Artwork > Writing

Tour Guide

Some of us Fine Art students had a chance to go to Istanbul for a few days, in late January, as it was cheap. I hesitated. Our holidays were always in January, when it was cold. The photographers could go around the city taking pictures but I drew so slowly. What would I draw? What if I was kidnapped?

On our first morning in Istanbul, I waited with the other students, stupefied from lack of sleep. Three of us were sharing a room for the next five nights. The third artist had set up his camera in our window, in order to photograph the view across the rooftops. It was a time-lapse camera. After a minute the camera would click, and after another minute it would click again. And so on. But this morning, the whole group was going to the Blue Mosque. At the entrance was a box for our shoes. I knew I wouldn't be able to find mine again and carried them into the mosque in a plastic bag.

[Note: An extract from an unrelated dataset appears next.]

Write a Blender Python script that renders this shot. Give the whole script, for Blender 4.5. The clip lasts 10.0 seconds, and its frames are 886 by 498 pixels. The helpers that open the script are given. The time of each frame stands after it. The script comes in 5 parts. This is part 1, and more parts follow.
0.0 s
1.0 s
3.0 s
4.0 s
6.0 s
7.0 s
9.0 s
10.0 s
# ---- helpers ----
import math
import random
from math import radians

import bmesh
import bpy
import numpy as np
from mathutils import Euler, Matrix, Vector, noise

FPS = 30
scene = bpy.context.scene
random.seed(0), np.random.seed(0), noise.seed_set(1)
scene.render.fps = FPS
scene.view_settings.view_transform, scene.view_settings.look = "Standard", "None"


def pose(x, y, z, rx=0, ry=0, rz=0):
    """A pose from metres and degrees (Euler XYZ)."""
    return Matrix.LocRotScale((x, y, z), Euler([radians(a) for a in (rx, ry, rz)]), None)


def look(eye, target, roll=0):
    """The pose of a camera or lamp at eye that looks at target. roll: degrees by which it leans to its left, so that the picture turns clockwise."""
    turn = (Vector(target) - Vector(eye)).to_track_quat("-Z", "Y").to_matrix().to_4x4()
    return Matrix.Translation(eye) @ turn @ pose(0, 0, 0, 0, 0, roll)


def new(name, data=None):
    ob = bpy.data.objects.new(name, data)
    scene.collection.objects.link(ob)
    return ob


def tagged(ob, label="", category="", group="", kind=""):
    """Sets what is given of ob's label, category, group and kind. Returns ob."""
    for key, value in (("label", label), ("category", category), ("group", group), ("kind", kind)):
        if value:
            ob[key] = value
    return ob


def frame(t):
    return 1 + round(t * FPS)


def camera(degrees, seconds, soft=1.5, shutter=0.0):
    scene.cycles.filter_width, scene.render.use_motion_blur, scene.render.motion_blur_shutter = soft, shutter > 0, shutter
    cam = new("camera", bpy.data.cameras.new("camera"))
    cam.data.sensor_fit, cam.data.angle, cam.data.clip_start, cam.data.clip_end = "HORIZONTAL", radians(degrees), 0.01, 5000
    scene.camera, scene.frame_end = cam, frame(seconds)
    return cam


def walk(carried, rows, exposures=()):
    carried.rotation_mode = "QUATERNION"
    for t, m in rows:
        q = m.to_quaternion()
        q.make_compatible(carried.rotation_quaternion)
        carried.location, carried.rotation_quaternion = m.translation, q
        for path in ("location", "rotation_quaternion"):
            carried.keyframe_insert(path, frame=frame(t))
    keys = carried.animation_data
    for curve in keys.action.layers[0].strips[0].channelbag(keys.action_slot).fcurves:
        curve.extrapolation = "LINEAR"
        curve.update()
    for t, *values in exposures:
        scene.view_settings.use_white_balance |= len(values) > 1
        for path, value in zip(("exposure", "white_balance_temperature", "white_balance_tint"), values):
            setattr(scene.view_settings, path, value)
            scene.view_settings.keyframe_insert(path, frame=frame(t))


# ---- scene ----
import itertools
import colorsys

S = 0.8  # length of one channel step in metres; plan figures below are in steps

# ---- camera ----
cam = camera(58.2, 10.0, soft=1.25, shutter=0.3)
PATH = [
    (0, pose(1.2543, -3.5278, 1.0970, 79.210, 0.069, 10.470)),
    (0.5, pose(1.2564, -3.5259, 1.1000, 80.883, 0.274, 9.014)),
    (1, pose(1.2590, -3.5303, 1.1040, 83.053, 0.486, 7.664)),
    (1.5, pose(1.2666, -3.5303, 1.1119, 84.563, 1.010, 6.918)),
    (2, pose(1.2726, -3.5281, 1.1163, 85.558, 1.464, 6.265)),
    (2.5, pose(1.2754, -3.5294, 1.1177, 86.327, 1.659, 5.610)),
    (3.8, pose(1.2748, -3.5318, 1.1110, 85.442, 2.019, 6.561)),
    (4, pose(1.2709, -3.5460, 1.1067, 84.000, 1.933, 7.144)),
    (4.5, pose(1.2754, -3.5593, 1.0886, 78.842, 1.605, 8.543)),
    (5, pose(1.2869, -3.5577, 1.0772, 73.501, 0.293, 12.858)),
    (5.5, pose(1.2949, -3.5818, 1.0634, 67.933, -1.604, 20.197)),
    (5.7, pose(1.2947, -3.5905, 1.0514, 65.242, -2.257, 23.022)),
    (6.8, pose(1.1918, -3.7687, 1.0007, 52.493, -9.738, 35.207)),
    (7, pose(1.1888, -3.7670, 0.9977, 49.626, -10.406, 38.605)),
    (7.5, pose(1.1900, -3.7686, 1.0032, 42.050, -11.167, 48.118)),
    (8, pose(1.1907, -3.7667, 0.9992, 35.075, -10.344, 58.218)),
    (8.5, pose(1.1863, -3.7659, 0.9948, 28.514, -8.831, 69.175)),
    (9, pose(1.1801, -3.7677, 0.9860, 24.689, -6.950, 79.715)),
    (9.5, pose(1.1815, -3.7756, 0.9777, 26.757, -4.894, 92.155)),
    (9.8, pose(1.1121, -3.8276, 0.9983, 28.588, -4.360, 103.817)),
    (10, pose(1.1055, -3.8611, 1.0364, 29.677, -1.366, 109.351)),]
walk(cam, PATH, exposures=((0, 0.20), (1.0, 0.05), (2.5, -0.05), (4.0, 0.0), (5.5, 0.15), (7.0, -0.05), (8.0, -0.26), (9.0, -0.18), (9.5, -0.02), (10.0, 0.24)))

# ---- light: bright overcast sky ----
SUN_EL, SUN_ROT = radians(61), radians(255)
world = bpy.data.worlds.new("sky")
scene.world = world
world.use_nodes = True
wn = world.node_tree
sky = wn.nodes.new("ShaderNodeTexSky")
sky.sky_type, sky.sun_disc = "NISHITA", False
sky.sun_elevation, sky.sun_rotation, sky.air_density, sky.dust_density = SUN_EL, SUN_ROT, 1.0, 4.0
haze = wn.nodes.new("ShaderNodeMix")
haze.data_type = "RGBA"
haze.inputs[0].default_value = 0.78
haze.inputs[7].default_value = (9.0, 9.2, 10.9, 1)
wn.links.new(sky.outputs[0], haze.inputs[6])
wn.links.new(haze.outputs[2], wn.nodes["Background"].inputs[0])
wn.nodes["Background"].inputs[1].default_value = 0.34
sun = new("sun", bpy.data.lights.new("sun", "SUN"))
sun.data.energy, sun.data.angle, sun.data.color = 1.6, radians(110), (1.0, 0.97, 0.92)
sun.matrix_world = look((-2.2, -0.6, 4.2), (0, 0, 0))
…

Afterwards one of us wanted to go back to the courtyard outside the Blue Mosque because it was so peaceful there. I realised they had the right idea. So, the next morning, I went to the courtyard on my own, laid out my supplies on the stone step next to me, and started to draw with a brush, slowly. It was freezing. I ate my tangerine. A guard came up to me, looking stern. I calculated the odds that I'd be told off - I wouldn't move unless he asked me. He said that the cold surface was bad for me and I should sit on something. Then he introduced me to a younger man, who started to talk about Turkish carpets. He could show me a very good place for that.

He was there every day but seemed young to be a tourist guide - when I asked him if he was, he said, “Not exactly.” “Why are you drawing?” he wanted to know. I explained that I'd sold a few drawings but that wasn't the point. “Then what is?” he asked. He talked about his plans and his interest in languages. I must have looked bored, as he suddenly stormed off.

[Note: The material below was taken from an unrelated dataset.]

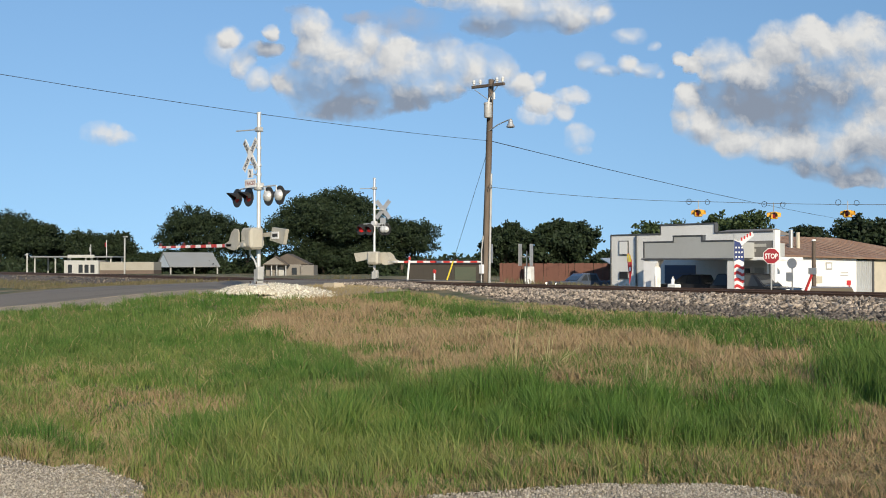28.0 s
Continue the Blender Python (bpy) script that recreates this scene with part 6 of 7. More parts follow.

Another day he introduced me to an artist friend of his, who glanced at my drawing of the fountain in the courtyard then got out his camera and showed me his own work. There was a lot, and it was all abstract. Later, the tour guide asked "How old are you?" I had to think - “Forty...er, two.” He wasn't surprised. Why wasn't I married? So I asked if he had any marriage plans. He said yes, to a girl he'd met in Wales. He liked English girls, they were tough. Turkish girls didn't do anything. He was getting married this summer, but didn't want his life to become boring. He had two or three dates that night – he went over to talk to a girl, who looked thrilled.

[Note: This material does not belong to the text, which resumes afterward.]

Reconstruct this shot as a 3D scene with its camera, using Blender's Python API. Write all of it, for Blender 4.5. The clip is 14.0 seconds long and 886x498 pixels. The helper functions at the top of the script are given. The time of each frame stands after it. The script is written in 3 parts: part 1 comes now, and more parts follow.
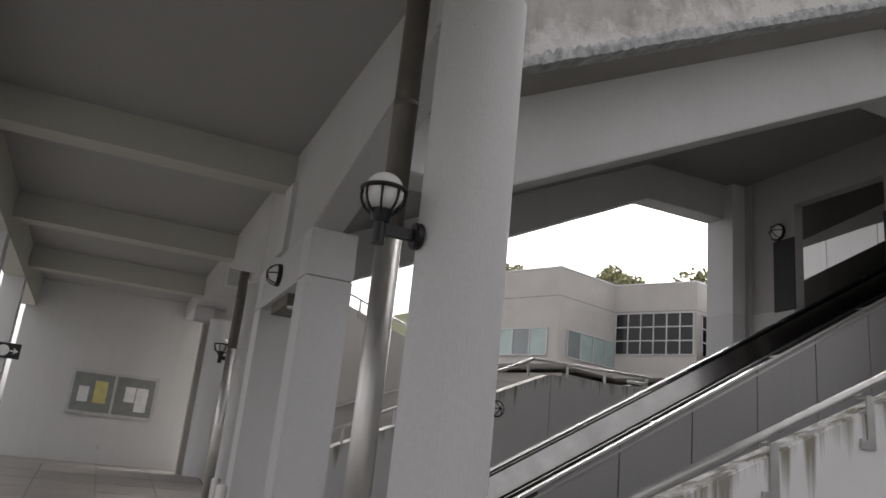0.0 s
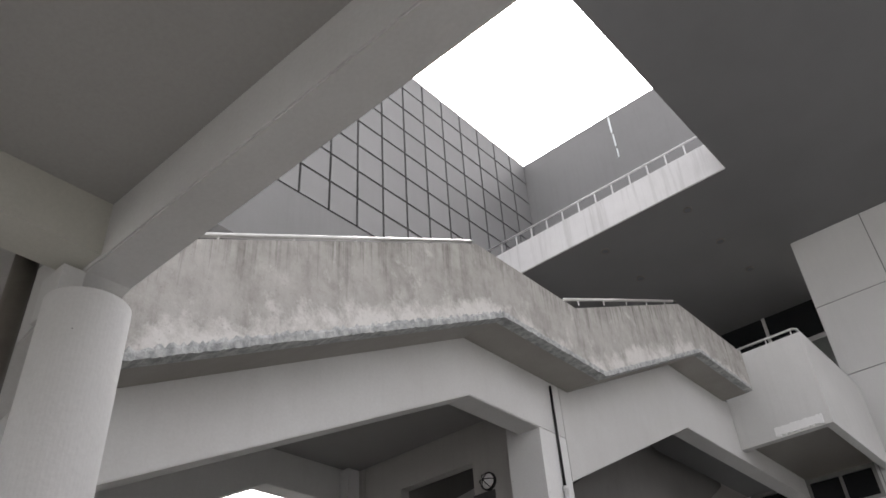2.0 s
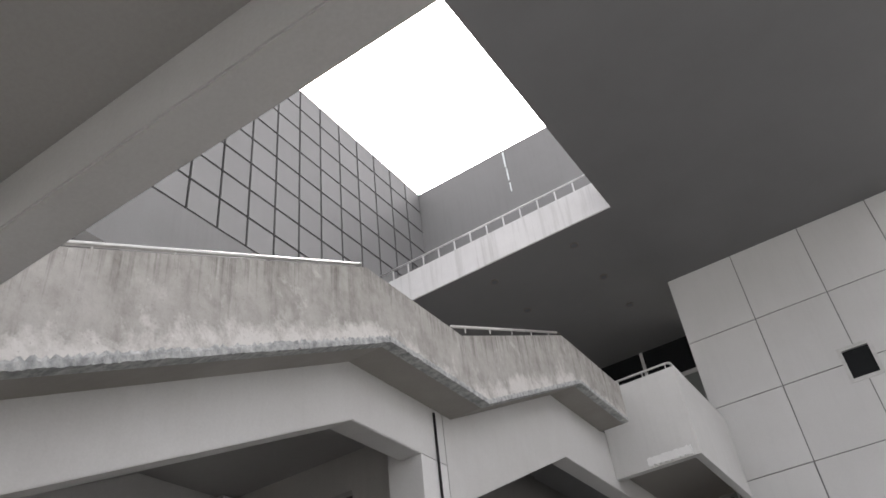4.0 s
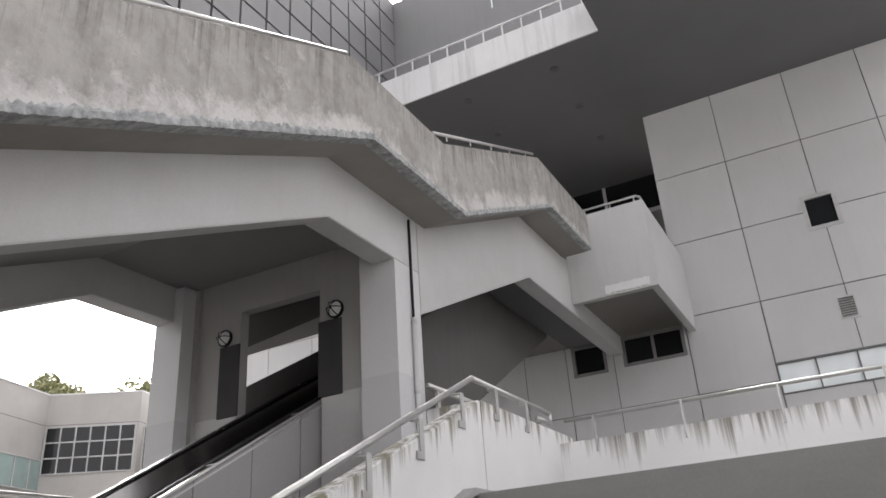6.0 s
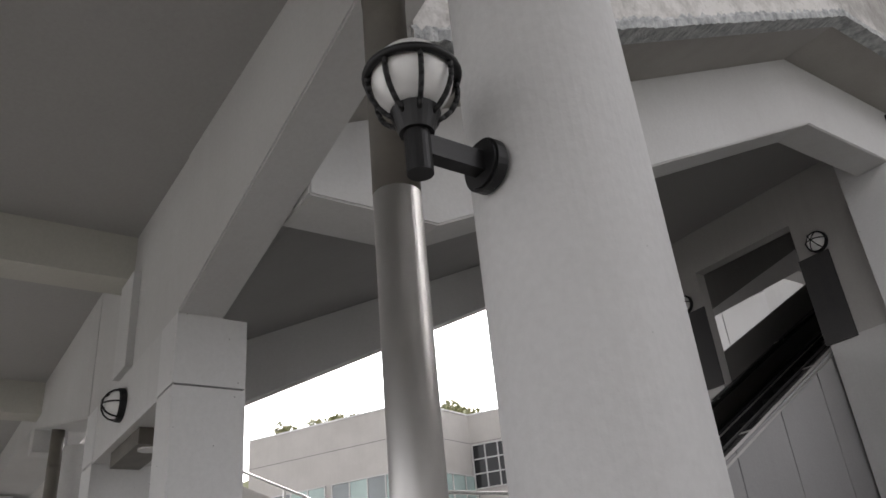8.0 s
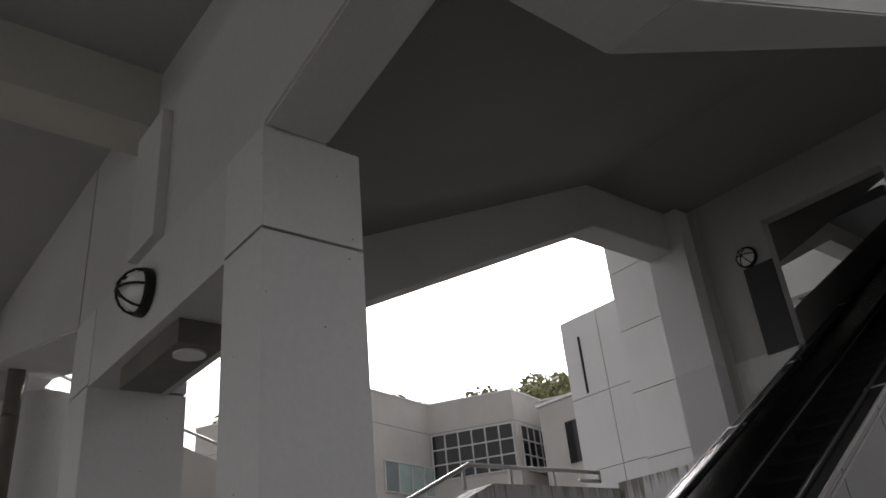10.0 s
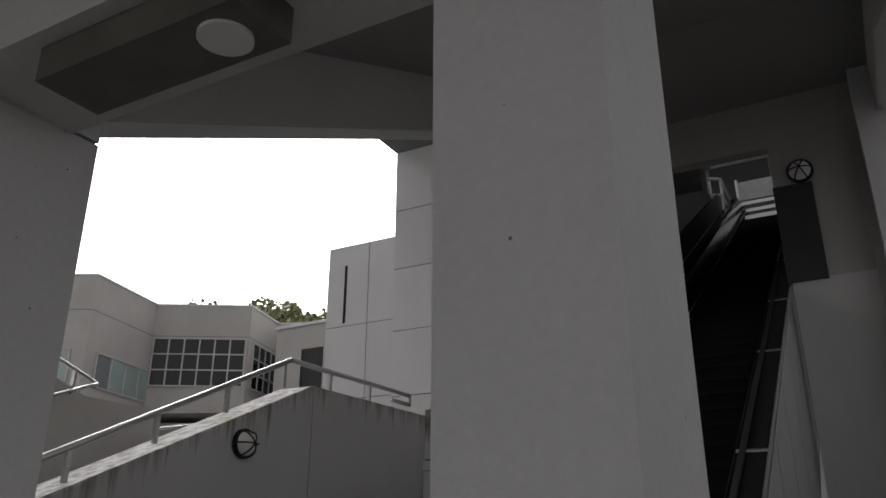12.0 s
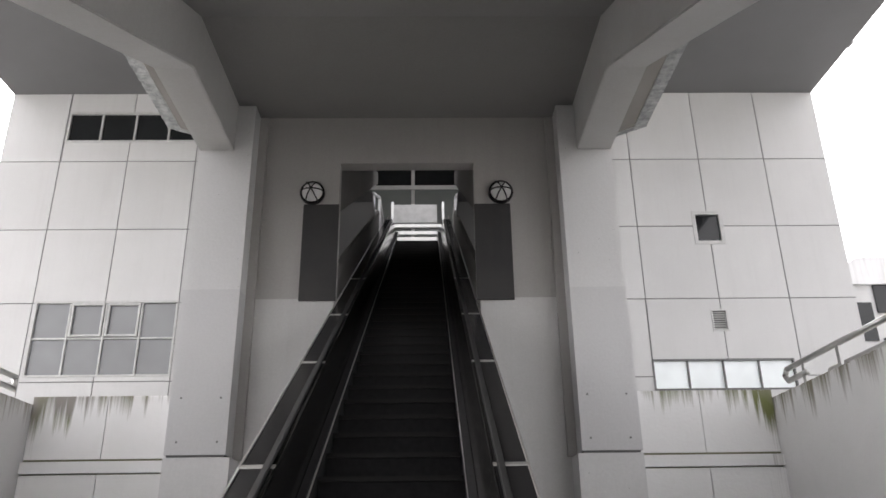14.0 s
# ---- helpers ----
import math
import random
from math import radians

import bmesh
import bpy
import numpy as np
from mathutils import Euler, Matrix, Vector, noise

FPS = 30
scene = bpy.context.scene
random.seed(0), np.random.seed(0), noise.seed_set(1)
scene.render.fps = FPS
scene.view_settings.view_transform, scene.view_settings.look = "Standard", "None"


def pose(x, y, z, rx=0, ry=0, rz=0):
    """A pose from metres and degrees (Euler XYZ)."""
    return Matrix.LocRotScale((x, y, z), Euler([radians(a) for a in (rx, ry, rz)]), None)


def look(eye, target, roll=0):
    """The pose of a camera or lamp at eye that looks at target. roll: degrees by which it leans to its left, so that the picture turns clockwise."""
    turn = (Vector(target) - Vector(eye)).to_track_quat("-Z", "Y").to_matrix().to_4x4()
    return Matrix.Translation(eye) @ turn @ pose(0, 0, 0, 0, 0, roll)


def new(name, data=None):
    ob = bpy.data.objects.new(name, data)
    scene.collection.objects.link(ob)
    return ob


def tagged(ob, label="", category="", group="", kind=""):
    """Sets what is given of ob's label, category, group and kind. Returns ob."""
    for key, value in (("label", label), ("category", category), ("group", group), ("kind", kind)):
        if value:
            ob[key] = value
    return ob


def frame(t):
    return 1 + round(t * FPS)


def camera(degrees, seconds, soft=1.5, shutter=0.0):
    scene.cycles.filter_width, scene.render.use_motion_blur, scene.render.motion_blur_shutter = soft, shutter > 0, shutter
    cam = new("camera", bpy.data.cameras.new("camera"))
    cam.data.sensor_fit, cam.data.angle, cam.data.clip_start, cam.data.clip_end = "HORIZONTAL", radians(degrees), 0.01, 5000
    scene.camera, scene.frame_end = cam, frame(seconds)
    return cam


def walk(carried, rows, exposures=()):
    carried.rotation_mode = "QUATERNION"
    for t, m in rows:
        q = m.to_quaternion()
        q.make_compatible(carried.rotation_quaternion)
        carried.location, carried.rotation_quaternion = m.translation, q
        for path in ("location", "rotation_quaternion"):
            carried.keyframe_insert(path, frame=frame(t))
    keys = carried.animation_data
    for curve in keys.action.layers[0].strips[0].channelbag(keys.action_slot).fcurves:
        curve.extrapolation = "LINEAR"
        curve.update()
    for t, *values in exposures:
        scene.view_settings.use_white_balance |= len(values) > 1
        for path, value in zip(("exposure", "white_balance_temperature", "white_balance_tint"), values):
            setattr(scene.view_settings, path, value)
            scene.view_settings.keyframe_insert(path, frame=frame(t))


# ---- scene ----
cam = camera(59.1, 14.0, soft=1.6)
PATH = [
    (0, (8.503, 0.627, 1.404), (6.726, 1.36, 1.958), 6.0),
    (0.5, (8.485, 0.675, 1.465), (6.918, 1.686, 2.186), 1.8),
    (1, (8.491, 0.665, 1.511), (7.189, 1.837, 2.475), -3.3),
    (1.5, (8.713, 0.591, 1.517), (7.581, 1.814, 2.624), -4.4),
    (2, (8.917, 0.599, 1.498), (7.899, 1.851, 2.68), -4.1),
    (2.5, (8.971, 0.567, 1.474), (8.053, 1.85, 2.703), -5.2),
    (5, (8.794, 0.812, 1.428), (8.058, 2.295, 2.55), -6.9),
    (5.5, (8.547, 0.911, 1.414), (7.768, 2.5, 2.346), -5.7),
    (6, (8.182, 1.007, 1.452), (7.367, 2.629, 2.292), -4.1),
    (6.5, (7.653, 1.015, 1.539), (6.71, 2.478, 2.524), -4.5),
    (7, (7.108, 0.902, 1.513), (6.018, 2.27, 2.483), -7.5),
    (7.5, (6.644, 0.897, 1.441), (5.357, 2.142, 2.332), -6.5),
    (8, (6.026, 0.887, 1.503), (4.592, 1.945, 2.411), -5.7),
    (8.5, (5.489, 0.917, 1.522), (4.09, 2.029, 2.421), -6.8),
    (9, (4.883, 1.004, 1.553), (3.477, 2.123, 2.43), -5.6),
    (11.5, (2.027, 1.022, 1.671), (0.924, 2.485, 2.473), -3.6),
    (12, (1.509, 1.096, 1.65), (0.607, 2.731, 2.367), 0.1),
    (12.5, (1.025, 1.285, 1.674), (0.416, 3.039, 2.416), 1.5),
    (13, (0.663, 1.57, 1.66), (0.378, 3.413, 2.383), 2.2),
    (13.2, (0.579, 1.682, 1.673), (0.415, 3.53, 2.42), 1.5),
    (13.5, (0.448, 1.812, 1.689), (0.361, 3.66, 2.449), 1.5),
    (14, (0.263, 2.034, 1.735), (0.301, 3.89, 2.479), -0.8),
]
EXPOSURES = [(t, ev, 6600, 14) for t, ev in ((0, 1.4), (0.5, 1.45), (1, 1.45), (1.5, 1.75), (2, 2.1), (2.5, 1.95), (3, 2), (5, 2.25), (5.5, 2.2), (6, 2.15), (6.5, 2.1), (7, 1.9), (7.5, 1.8), (8, 1.9), (8.5, 1.5), (9, 0.95), (11.5, 0.95), (12, 0.65), (12.5, 0.55), (13, 0.95), (13.5, 2), (14, 2.75))]
walk(cam, [(t, look(eye, target, roll)) for t, eye, target, roll in PATH], EXPOSURES)

# ---- world and light: a bright overcast sky ----
SUN_UP, SUN_ROUND = 48, 318
world = bpy.data.worlds.new("overcast_sky")
scene.world = world
world.use_nodes = True
wn, wl = world.node_tree.nodes, world.node_tree.links
sky = wn.new("ShaderNodeTexSky")
sky.sky_type, sky.sun_disc = "NISHITA", False
sky.sun_elevation, sky.sun_rotation = radians(SUN_UP), radians(SUN_ROUND)
sky.air_density, sky.dust_density = 1.0, 7.0
grey = wn.new("ShaderNodeHueSaturation")
grey.inputs["Saturation"].default_value = 0.06
wl.new(sky.outputs["Color"], grey.inputs["Color"])
wl.new(grey.outputs["Color"], wn["Background"].inputs["Color"])
wn["Background"].inputs["Strength"].default_value = 0.15
sun = new("sun", bpy.data.lights.new("sun", "SUN"))
sun.data.energy, sun.data.angle, sun.data.color = 0.5, radians(70), (1.0, 0.98, 0.95)
sun.matrix_world = pose(0, 0, 40, 90 - SUN_UP, 0, -SUN_ROUND + 180)


# ---- materials ----
def nodes_of(name, rough=0.8, metal=0.0):
    m = bpy.data.materials.new(name)
    m.use_nodes = True
    n, l = m.node_tree.nodes, m.node_tree.links
    b = n["Principled BSDF"]
    b.inputs["Roughness"].default_value, b.inputs["Metallic"].default_value = rough, metal
    return m, n, l, b


def mixed(n, l, fac, a, b):
    x = n.new("ShaderNodeMix")
    x.data_type = "RGBA"
    if isinstance(fac, (int, float)):
        x.inputs[0].default_value = fac
    else:
        l.new(fac, x.inputs[0])
    for k, v in ((6, a), (7, b)):
        if isinstance(v, tuple):
            x.inputs[k].default_value = (*v, 1)
        else:
            l.new(v, x.inputs[k])
    return x.outputs[2]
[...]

Several Turkish people asked my age and if I was married. I got more reticent. A pretty girl accompanied by two handsome young men, all at university, found my muted answers (“London. England.”) hilarious. She stopped to answer her phone, talked animatedly, then told me that her father said to give me a big kiss from him. “I can't wait, bring him here now,” I thought rather than said.

I avoided listening to my MP3 player as I drew, and felt virtuous. Sometimes I heard the call to prayer, looked up and saw crowds. I drew another side of the courtyard. I noticed all around were women kneeling in prayer. Also, I was freezing.

In the hotel room, I looked at the drawings. The first one was best, pale and tentative-looking. A few were very shadowy but the drawing was bad. The courtyard was empty in all of them. I stood them in a row, changed the order around, and turned them upside down. I took some out, studied the remaining few, and put them all away. Then I took them out and looked at them again. Arranged in a certain way, the shadows got longer, time seemed to be passing. I did this in England, drawing in a quiet place, and going back to it again and again. When one of the tutors pointed out that the light changed in there all the time, I had to admit that I hadn't thought about it.

Another day in a different part of the courtyard, two small boys sat next to me. “Beautiful, beautiful,” they said, then ran off, shouting with laughter. “Children love me,” I thought complacently. The girls in their shawls studied me from a distance. One, with a radiant smile, offered me a chocolate – instinctively I refused. She looked wounded, then, with that same smile, held them out to her friends. I wished I could change my mind.